Building Memory Marks: Layering Scent, Distance & Selection for Long-Term Recall
Hello, retriever enthusiasts! Welcome back to the Flying High Retrievers blog. After covering reading cues on the run and microadjustments at the line, we are now tackling a skill that ties it all together: building memory marks. These are the retrieves where the dog must remember and commit to a fall without immediate visuals, relying on layered information from scents, distances, and selection. Strong memory marks prevent switches, reduce the need for gunner help, and boost confidence in trials or hunt tests, where a forgotten bird can end your run.
Why Memory Marks Matter
In trials or hunt tests, not every retrieve is instant. Retired gunners, delays, or multiples force the dog to hold a mental picture amid distractions. Weak memory leads to hunting the wrong area or pulling to suction, hurting relative scoring. Building it systematically turns your dog into a reliable mapper, using senses and cues to recall precisely. This isn't innate; it's trained through progression, starting simple and adding complexity to mimic real scenarios. The goal is no whistles on marks, gunner help preferred if issues arise.

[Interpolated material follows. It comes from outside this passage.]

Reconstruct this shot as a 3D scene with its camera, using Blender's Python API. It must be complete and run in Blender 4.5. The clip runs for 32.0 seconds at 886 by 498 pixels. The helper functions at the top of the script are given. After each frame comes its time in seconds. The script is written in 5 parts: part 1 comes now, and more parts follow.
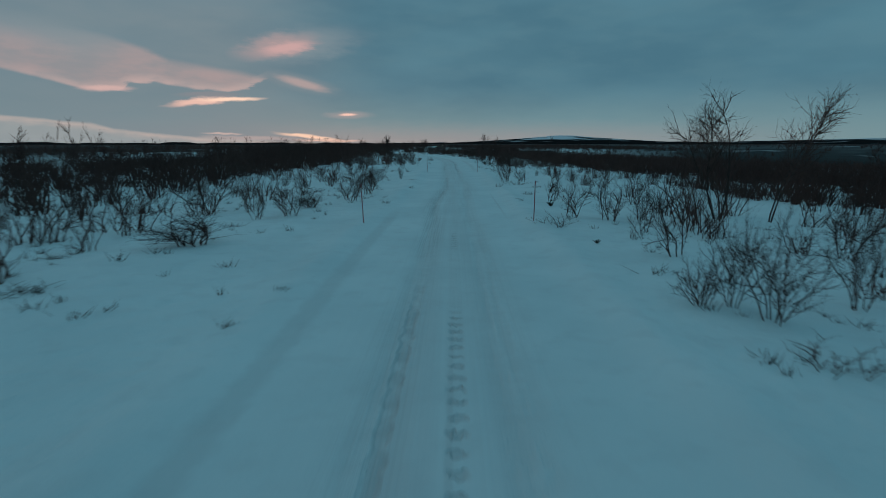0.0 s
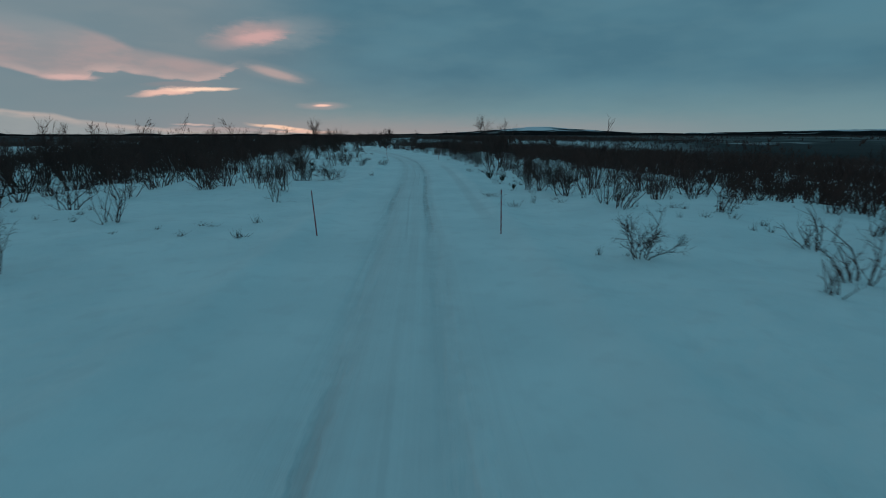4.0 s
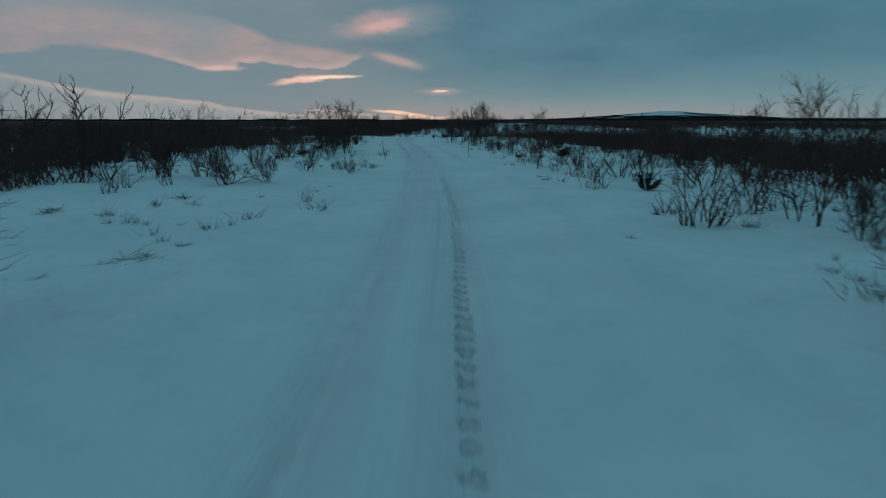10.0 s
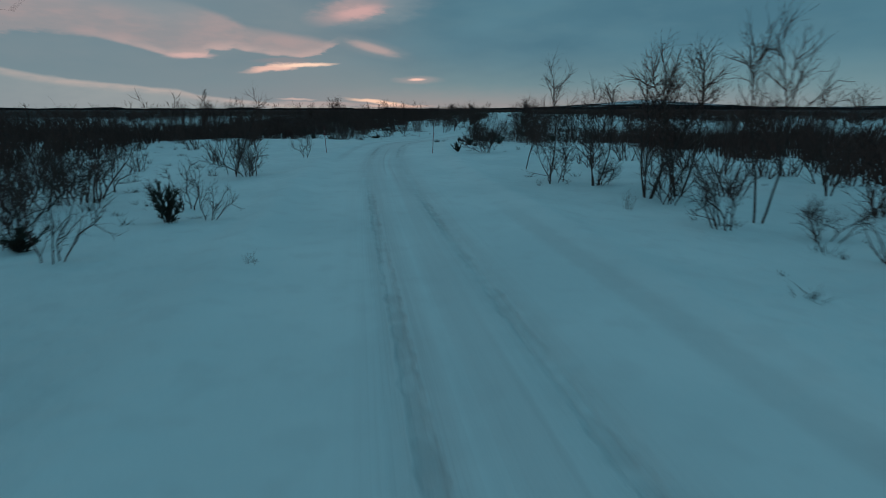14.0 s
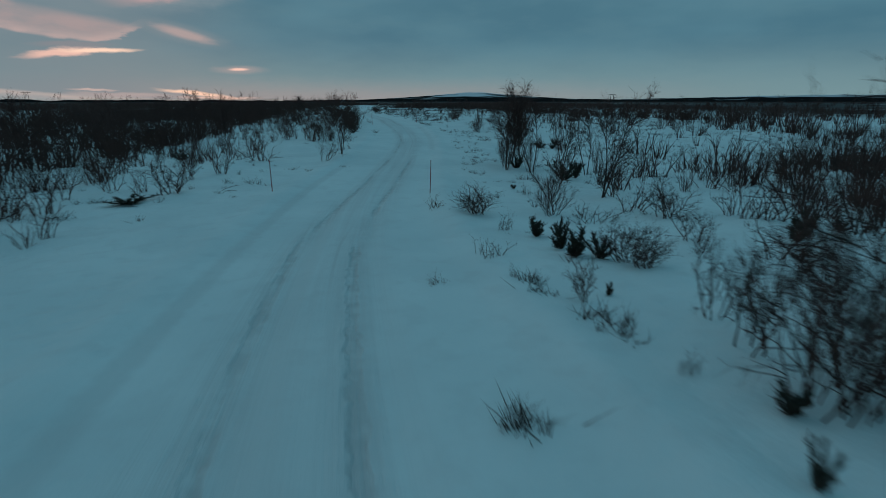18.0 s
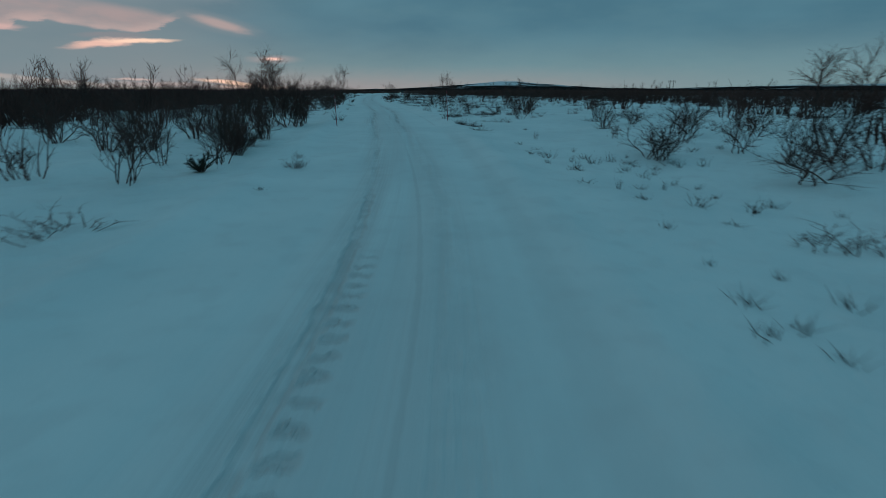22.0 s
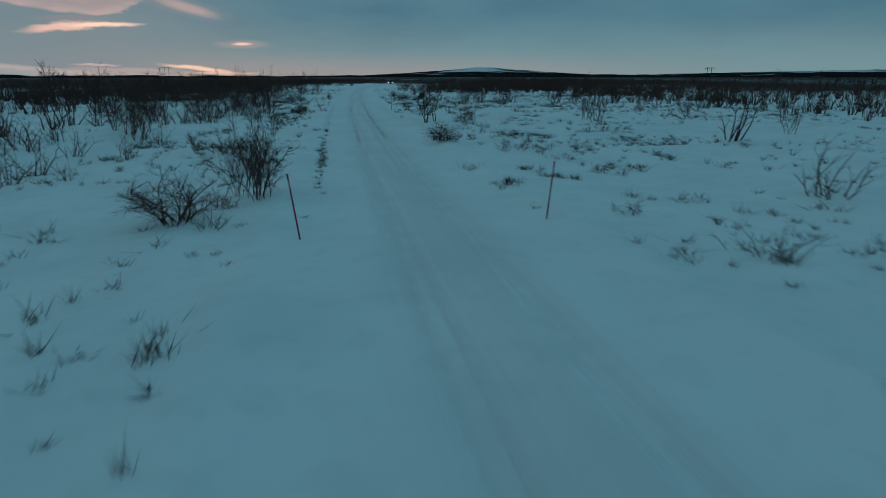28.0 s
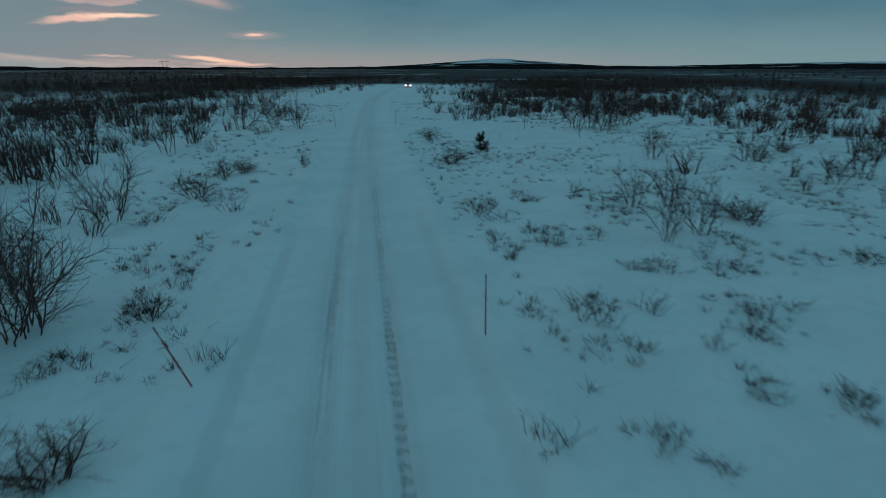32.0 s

Tie-ins from our series: Scent layering adds aroma anchors (mallard more pronounced than hen pheasant, rooster pheasant more pronounced than hens), distance contrasts teach proportion (long memory vs. short hunt), and ideal selection leaves a tool in our belt for when the dog accidentally overruns the short retired, allowing flexible order without force. Microadjusts ensure the initial line supports memory recall.
Layering the Foundations: Scent, Distance & Selection
Scent Layering for Memory Anchors: Use varied birds (drake mallard more pronounced scent for longs, hen pheasant subtler for shorts, rooster pheasant more pronounced than hens) to create distinct mental tags. In drills, retire the gunner after the fall, the dog learns to hold the aroma picture. Start with fresh scents close, extend distance as memory strengthens.
Distance Layering for Discrimination: Pair extremes (300-yard long with 125-yard retired short) to teach proportion. The dog remembers the far one as "way out" (committed line) and short as "easy" (methodical hunt). This prevents blending marks in memory.
Ideal Selection for Flexibility: Save tricky memory birds (e.g., retired short) for last. No rigid order, imprint all equally during showing, using cues like deep breaths to confirm lock. This builds independent thinking while responding to your split-the-difference line.
Combine them: A triple with scented mallard long (drake, more pronounced), pheasant short retired (hen, subtler), and medium neutral. Show gunners, microadjust for under-arc lines, send ideally (go-bird first, memory last).
Step-by-Step Drills to Build Memory
Basics: Visible to Semi-Retired Start with singles at 100 yards. Show gunner/target, fall the bird visible, then immediately send. Progress to partial retire (gunner steps back but visible). Watch cues: ears forward and breath on fall = good memory imprint.
Add Delays & Distractions Introduce 10-30 second waits post-fall. Add a diversion bumper nearby, dog must ignore it. Use wagon wheel: Run past white bumpers to unmarked ones, building "way out" targeting for poison resistance.
Multiples with Factors Doubles/triples: First mark visible, second retired. Layer scents (bold long, subtle short). Delay send on retired, use gunner help if cues show fade (e.g., scanning). Ideal selection: Pick easy first, memory last.
Advanced: Full Retires & Suction All retired gunners, add old falls as poison. Microadjust to split gunner/target, send under arc. If overrun (e.g., to poison), softer cue next time.
Common fixes: If memory fades (slow momentum on run), shorten distances or refresh scents. Video to spot missed cues.
Practical Tips & Breed Notes
Proof in varied terrain: Water adds splash memory; cover tests scent hold.
Labs: High drive aids bold commits, but watch over-enthusiasm fading subtlety.
Goldens: Methodical memory strong, but build speed to avoid hesitation.
Daily integration: End sessions with a memory single, reinforce success.
Avoid pitfalls: Don't over-delay early; build tolerance gradually to prevent frustration.
These layers create unbreakable memory, setting up success on diversions and poisons ahead.
Wrapping It Up
Building memory marks is about intentional layering: scents for anchors, distances for contrast, selection for order. Practice these drills, and your dog will hold pictures like pros, nailing those retired birds in trials or hunt tests. Your partnership will soar.